Dr. Jen Gunter
Dr. Jennifer Gunter is a nationally and internationally renowned obstetrician/gynecologist.
I just spent a week in Canada. Most days were spent enjoying the glory that is a Manitoba summer on the sandy shores of lake Winnipeg, the kids playing in the water and building sandcastles while the parents chatted.
As often happens, when people find out that I’m a doctor, the conversation turns to medicine. I don’t think this is because I’m special somehow, but since everyone requires health care and almost always has a friend or family member struggling with some health issue it’s a common ground. People are eager for insider information. Unfortunately, most of the times people recount horror stories, although I suspect if I were a pilot conversation would veer to the travel industry and we’d all talk about the longest time we sat on the tarmac or the worst flight we ever endured.

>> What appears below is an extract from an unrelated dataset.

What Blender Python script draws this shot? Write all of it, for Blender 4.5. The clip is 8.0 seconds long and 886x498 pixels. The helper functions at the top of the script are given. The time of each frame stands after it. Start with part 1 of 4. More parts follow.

I heard a story about a young woman, age 42, who felt she had to bully her doctor into an annual mammogram instead of every two years. She had no specific risk factors for breast cancer, but wanted a yearly screen. She was successful, and at her yearly mammogram a cancer was diagnosed (fortunately stage 1). Unfortunately, she was going to need chemo and radiation, but thankful it was caught and that she had advocated for herself. I have heard very similar stories south of the border as well.
I heard a story about an elderly father with a severe gastrointestinal bleed while he was in the hospital. How the bed filled with blood in front of the family. How the brand new Intern muffed explaining the DNR and the agony of deciding whether or not to surgically intervene in this situation. This too is familiar territory.
I heard about transfers to hospitals because more acute care was needed.
I heard about post-operative infections.
And I shared my own mother’s issues, a hip replacement in December where the fracture was missed on the post operative x-ray. A few days after coming home the fracture grew and her femur shattered. She was taken by ambulance to the hospital and needed both a second hip replacement and the fracture required an intricate system of pins and wire. I spoke about how she spent 6 weeks in an inpatient hospital getting intense rehabilitation and eight months later was still getting physical therapy.
I heard nothing about co-pays, nothing about fighting with an insurance company to get a drug or procedure approved, and nothing about limits to the allowed number of physical therapy visits a year.
Money was startling absent from every conversation about health care.
I got back to the cottage and poured a glass of wine from the $9 bottle that cost me $16 at the Liquor Commission in Winnipeg and reflected on the conversation at the beach.
I’d rather pay more for my wine and not worry about affording health care than the other way around.